Task directions>
Give back the full listing verbatim, apart from its images.
● ● ●
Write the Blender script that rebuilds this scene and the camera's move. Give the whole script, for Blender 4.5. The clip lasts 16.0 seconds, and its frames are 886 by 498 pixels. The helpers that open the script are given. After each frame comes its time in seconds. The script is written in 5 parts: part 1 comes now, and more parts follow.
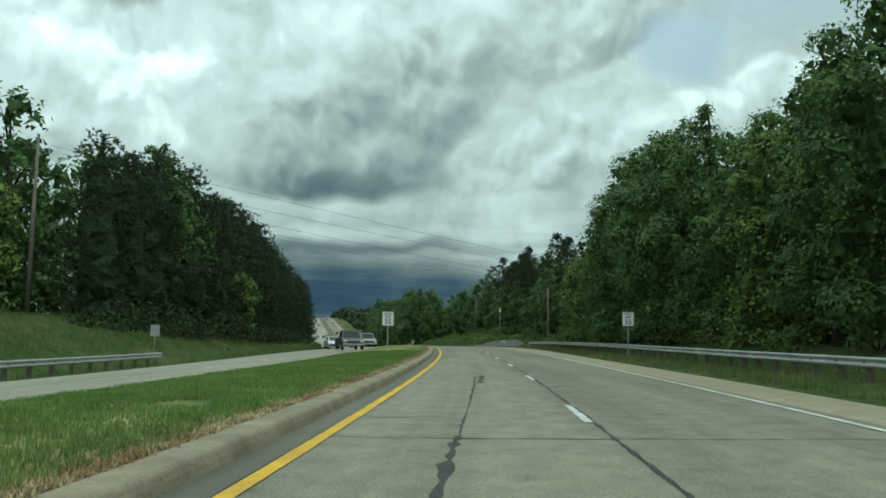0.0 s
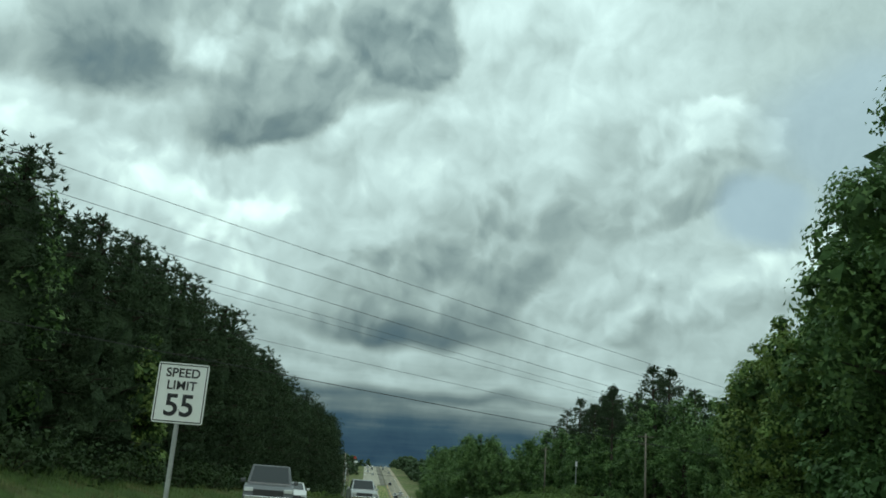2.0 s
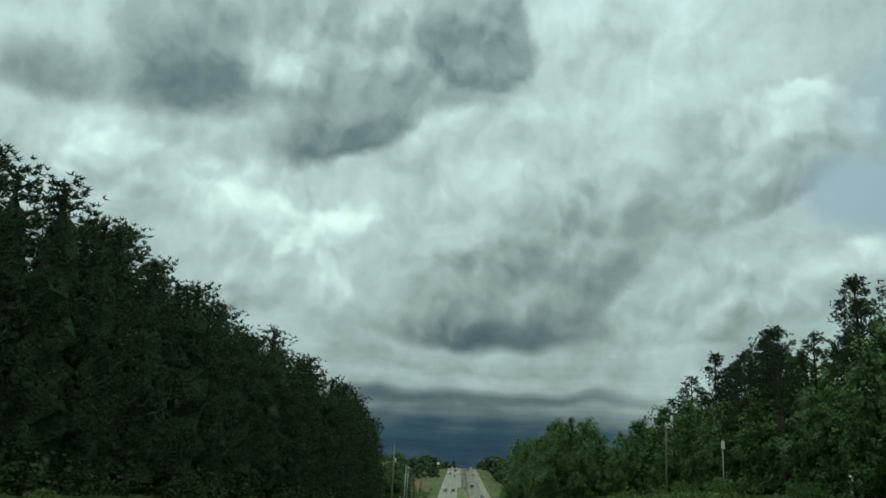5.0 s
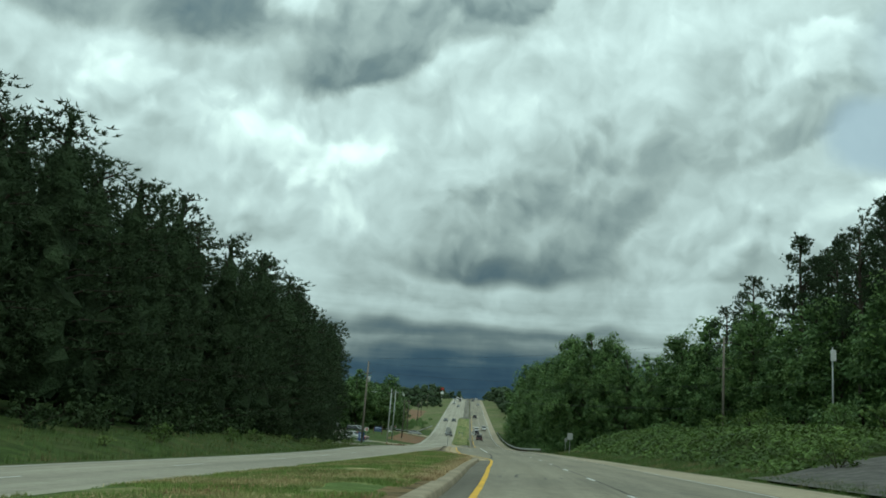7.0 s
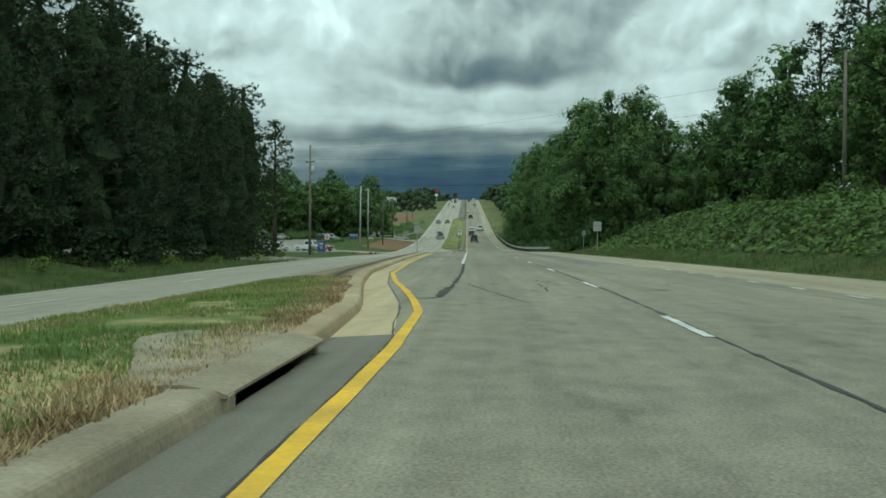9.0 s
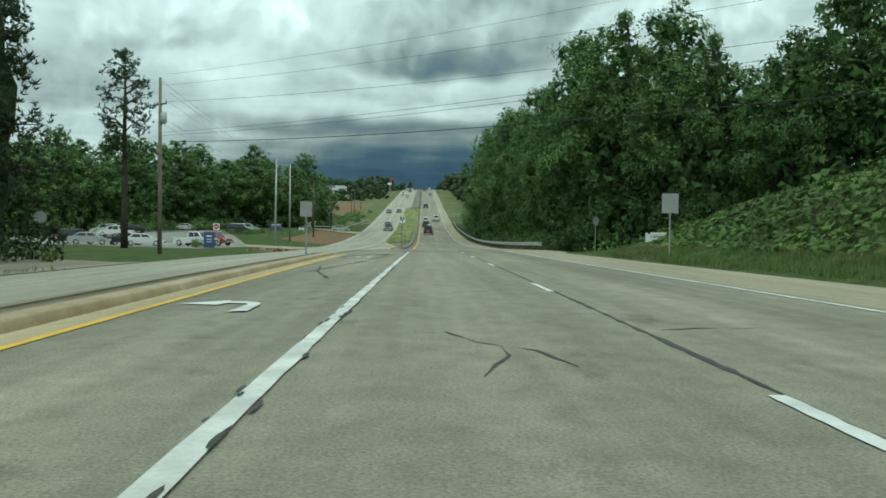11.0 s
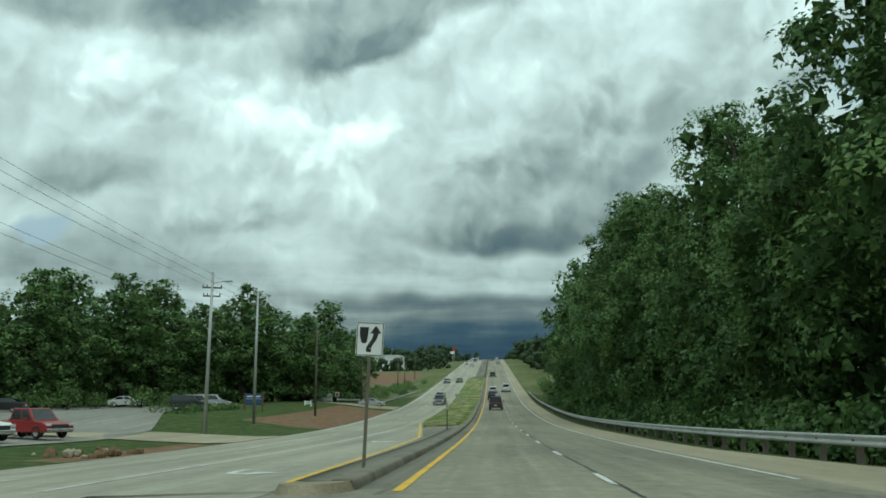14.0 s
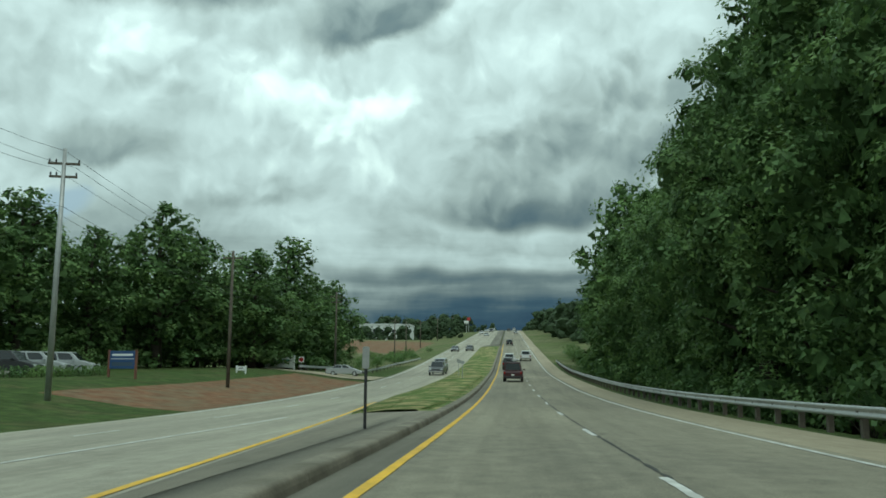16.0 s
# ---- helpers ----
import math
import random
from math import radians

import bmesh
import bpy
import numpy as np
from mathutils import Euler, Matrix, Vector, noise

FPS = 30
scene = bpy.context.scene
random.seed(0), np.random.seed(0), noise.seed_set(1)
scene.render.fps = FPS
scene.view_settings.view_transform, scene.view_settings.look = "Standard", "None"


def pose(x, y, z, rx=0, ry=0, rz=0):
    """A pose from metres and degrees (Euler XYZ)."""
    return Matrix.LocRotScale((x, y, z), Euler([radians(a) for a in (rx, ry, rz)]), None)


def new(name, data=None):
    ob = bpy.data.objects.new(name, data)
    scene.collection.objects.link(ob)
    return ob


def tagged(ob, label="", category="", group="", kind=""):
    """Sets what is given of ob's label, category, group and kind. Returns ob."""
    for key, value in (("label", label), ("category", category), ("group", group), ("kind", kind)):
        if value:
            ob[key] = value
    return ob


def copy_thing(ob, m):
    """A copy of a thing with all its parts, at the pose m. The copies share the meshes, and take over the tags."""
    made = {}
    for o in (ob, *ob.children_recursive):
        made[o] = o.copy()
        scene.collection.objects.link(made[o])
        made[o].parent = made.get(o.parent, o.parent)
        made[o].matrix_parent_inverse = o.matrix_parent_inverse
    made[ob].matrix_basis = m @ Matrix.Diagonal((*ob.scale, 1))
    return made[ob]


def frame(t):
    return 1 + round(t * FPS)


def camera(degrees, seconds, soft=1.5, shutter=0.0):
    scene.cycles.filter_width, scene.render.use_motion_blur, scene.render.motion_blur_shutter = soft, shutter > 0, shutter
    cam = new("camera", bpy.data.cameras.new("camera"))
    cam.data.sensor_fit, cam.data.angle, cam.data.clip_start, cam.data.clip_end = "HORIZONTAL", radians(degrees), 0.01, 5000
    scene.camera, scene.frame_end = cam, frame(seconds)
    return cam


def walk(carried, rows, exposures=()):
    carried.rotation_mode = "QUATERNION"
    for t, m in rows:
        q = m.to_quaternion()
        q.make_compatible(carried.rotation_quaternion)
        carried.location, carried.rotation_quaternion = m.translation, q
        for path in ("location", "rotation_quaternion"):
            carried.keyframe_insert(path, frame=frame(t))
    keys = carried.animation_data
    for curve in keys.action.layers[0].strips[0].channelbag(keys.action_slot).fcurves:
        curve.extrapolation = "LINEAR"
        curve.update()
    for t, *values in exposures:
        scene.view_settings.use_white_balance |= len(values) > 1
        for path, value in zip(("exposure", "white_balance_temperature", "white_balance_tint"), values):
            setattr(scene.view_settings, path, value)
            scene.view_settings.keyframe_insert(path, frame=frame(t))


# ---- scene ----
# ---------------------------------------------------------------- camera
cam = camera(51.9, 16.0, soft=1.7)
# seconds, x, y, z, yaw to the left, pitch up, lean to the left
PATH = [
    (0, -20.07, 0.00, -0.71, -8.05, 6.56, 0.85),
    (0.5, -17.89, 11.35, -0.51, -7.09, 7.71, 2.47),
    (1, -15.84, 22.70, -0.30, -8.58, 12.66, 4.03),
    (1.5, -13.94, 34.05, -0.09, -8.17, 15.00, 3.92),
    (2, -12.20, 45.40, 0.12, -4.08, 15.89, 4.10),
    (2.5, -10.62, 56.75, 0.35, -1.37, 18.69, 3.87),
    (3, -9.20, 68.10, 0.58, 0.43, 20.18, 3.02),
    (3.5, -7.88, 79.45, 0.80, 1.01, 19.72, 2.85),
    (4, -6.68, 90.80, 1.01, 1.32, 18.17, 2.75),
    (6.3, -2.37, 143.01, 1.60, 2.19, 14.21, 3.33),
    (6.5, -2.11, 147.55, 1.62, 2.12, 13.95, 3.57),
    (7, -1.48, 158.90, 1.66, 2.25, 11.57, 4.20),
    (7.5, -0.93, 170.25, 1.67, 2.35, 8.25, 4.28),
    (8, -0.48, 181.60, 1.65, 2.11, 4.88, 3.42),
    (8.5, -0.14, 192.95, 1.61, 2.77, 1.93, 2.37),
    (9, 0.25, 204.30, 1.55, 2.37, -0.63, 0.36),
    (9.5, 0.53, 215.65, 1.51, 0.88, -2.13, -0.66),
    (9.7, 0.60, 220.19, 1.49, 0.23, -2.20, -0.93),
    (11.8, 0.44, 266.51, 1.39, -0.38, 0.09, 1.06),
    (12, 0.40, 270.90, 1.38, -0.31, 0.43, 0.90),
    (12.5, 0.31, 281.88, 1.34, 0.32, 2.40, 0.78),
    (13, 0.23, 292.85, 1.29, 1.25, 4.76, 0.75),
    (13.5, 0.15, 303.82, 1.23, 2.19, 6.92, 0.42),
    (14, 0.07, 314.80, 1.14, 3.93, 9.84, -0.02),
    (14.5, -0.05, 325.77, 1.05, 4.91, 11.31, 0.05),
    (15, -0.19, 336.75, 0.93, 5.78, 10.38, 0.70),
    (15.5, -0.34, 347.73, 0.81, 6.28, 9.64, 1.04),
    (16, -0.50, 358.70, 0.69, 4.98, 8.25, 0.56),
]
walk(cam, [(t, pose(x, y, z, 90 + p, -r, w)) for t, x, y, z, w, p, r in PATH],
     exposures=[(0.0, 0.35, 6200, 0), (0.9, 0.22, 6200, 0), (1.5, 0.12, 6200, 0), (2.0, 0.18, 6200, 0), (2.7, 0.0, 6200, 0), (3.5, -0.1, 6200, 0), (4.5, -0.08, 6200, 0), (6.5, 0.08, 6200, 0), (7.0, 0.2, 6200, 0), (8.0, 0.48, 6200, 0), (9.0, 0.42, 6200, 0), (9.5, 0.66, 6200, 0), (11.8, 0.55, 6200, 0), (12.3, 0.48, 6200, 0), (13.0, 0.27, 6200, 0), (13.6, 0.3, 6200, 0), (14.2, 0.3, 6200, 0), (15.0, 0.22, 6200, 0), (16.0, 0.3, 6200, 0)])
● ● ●
Solution to this task>
Write the Blender script that rebuilds this scene and the camera's move. Give the whole script, for Blender 4.5. The clip lasts 16.0 seconds, and its frames are 886 by 498 pixels. The helpers that open the script are given. After each frame comes its time in seconds. The script is written in 5 parts: part 1 comes now, and more parts follow.
0.0 s
2.0 s
5.0 s
7.0 s
9.0 s
11.0 s
14.0 s
16.0 s
# ---- helpers ----
import math
import random
from math import radians

import bmesh
import bpy
import numpy as np
from mathutils import Euler, Matrix, Vector, noise

FPS = 30
scene = bpy.context.scene
random.seed(0), np.random.seed(0), noise.seed_set(1)
scene.render.fps = FPS
scene.view_settings.view_transform, scene.view_settings.look = "Standard", "None"


def pose(x, y, z, rx=0, ry=0, rz=0):
    """A pose from metres and degrees (Euler XYZ)."""
    return Matrix.LocRotScale((x, y, z), Euler([radians(a) for a in (rx, ry, rz)]), None)


def new(name, data=None):
    ob = bpy.data.objects.new(name, data)
    scene.collection.objects.link(ob)
    return ob


def tagged(ob, label="", category="", group="", kind=""):
    """Sets what is given of ob's label, category, group and kind. Returns ob."""
    for key, value in (("label", label), ("category", category), ("group", group), ("kind", kind)):
        if value:
            ob[key] = value
    return ob


def copy_thing(ob, m):
    """A copy of a thing with all its parts, at the pose m. The copies share the meshes, and take over the tags."""
    made = {}
    for o in (ob, *ob.children_recursive):
        made[o] = o.copy()
        scene.collection.objects.link(made[o])
        made[o].parent = made.get(o.parent, o.parent)
        made[o].matrix_parent_inverse = o.matrix_parent_inverse
    made[ob].matrix_basis = m @ Matrix.Diagonal((*ob.scale, 1))
    return made[ob]


def frame(t):
    return 1 + round(t * FPS)


def camera(degrees, seconds, soft=1.5, shutter=0.0):
    scene.cycles.filter_width, scene.render.use_motion_blur, scene.render.motion_blur_shutter = soft, shutter > 0, shutter
    cam = new("camera", bpy.data.cameras.new("camera"))
    cam.data.sensor_fit, cam.data.angle, cam.data.clip_start, cam.data.clip_end = "HORIZONTAL", radians(degrees), 0.01, 5000
    scene.camera, scene.frame_end = cam, frame(seconds)
    return cam


def walk(carried, rows, exposures=()):
    carried.rotation_mode = "QUATERNION"
    for t, m in rows:
        q = m.to_quaternion()
        q.make_compatible(carried.rotation_quaternion)
        carried.location, carried.rotation_quaternion = m.translation, q
        for path in ("location", "rotation_quaternion"):
            carried.keyframe_insert(path, frame=frame(t))
    keys = carried.animation_data
    for curve in keys.action.layers[0].strips[0].channelbag(keys.action_slot).fcurves:
        curve.extrapolation = "LINEAR"
        curve.update()
    for t, *values in exposures:
        scene.view_settings.use_white_balance |= len(values) > 1
        for path, value in zip(("exposure", "white_balance_temperature", "white_balance_tint"), values):
            setattr(scene.view_settings, path, value)
            scene.view_settings.keyframe_insert(path, frame=frame(t))


# ---- scene ----
# ---------------------------------------------------------------- camera
cam = camera(51.9, 16.0, soft=1.7)
# seconds, x, y, z, yaw to the left, pitch up, lean to the left
PATH = [
    (0, -20.07, 0.00, -0.71, -8.05, 6.56, 0.85),
    (0.5, -17.89, 11.35, -0.51, -7.09, 7.71, 2.47),
    (1, -15.84, 22.70, -0.30, -8.58, 12.66, 4.03),
    (1.5, -13.94, 34.05, -0.09, -8.17, 15.00, 3.92),
    (2, -12.20, 45.40, 0.12, -4.08, 15.89, 4.10),
    (2.5, -10.62, 56.75, 0.35, -1.37, 18.69, 3.87),
    (3, -9.20, 68.10, 0.58, 0.43, 20.18, 3.02),
    (3.5, -7.88, 79.45, 0.80, 1.01, 19.72, 2.85),
    (4, -6.68, 90.80, 1.01, 1.32, 18.17, 2.75),
    (6.3, -2.37, 143.01, 1.60, 2.19, 14.21, 3.33),
    (6.5, -2.11, 147.55, 1.62, 2.12, 13.95, 3.57),
    (7, -1.48, 158.90, 1.66, 2.25, 11.57, 4.20),
    (7.5, -0.93, 170.25, 1.67, 2.35, 8.25, 4.28),
    (8, -0.48, 181.60, 1.65, 2.11, 4.88, 3.42),
    (8.5, -0.14, 192.95, 1.61, 2.77, 1.93, 2.37),
    (9, 0.25, 204.30, 1.55, 2.37, -0.63, 0.36),
    (9.5, 0.53, 215.65, 1.51, 0.88, -2.13, -0.66),
    (9.7, 0.60, 220.19, 1.49, 0.23, -2.20, -0.93),
    (11.8, 0.44, 266.51, 1.39, -0.38, 0.09, 1.06),
    (12, 0.40, 270.90, 1.38, -0.31, 0.43, 0.90),
    (12.5, 0.31, 281.88, 1.34, 0.32, 2.40, 0.78),
    (13, 0.23, 292.85, 1.29, 1.25, 4.76, 0.75),
    (13.5, 0.15, 303.82, 1.23, 2.19, 6.92, 0.42),
    (14, 0.07, 314.80, 1.14, 3.93, 9.84, -0.02),
    (14.5, -0.05, 325.77, 1.05, 4.91, 11.31, 0.05),
    (15, -0.19, 336.75, 0.93, 5.78, 10.38, 0.70),
    (15.5, -0.34, 347.73, 0.81, 6.28, 9.64, 1.04),
    (16, -0.50, 358.70, 0.69, 4.98, 8.25, 0.56),
]
walk(cam, [(t, pose(x, y, z, 90 + p, -r, w)) for t, x, y, z, w, p, r in PATH],
     exposures=[(0.0, 0.35, 6200, 0), (0.9, 0.22, 6200, 0), (1.5, 0.12, 6200, 0), (2.0, 0.18, 6200, 0), (2.7, 0.0, 6200, 0), (3.5, -0.1, 6200, 0), (4.5, -0.08, 6200, 0), (6.5, 0.08, 6200, 0), (7.0, 0.2, 6200, 0), (8.0, 0.48, 6200, 0), (9.0, 0.42, 6200, 0), (9.5, 0.66, 6200, 0), (11.8, 0.55, 6200, 0), (12.3, 0.48, 6200, 0), (13.0, 0.27, 6200, 0), (13.6, 0.3, 6200, 0), (14.2, 0.3, 6200, 0), (15.0, 0.22, 6200, 0), (16.0, 0.3, 6200, 0)])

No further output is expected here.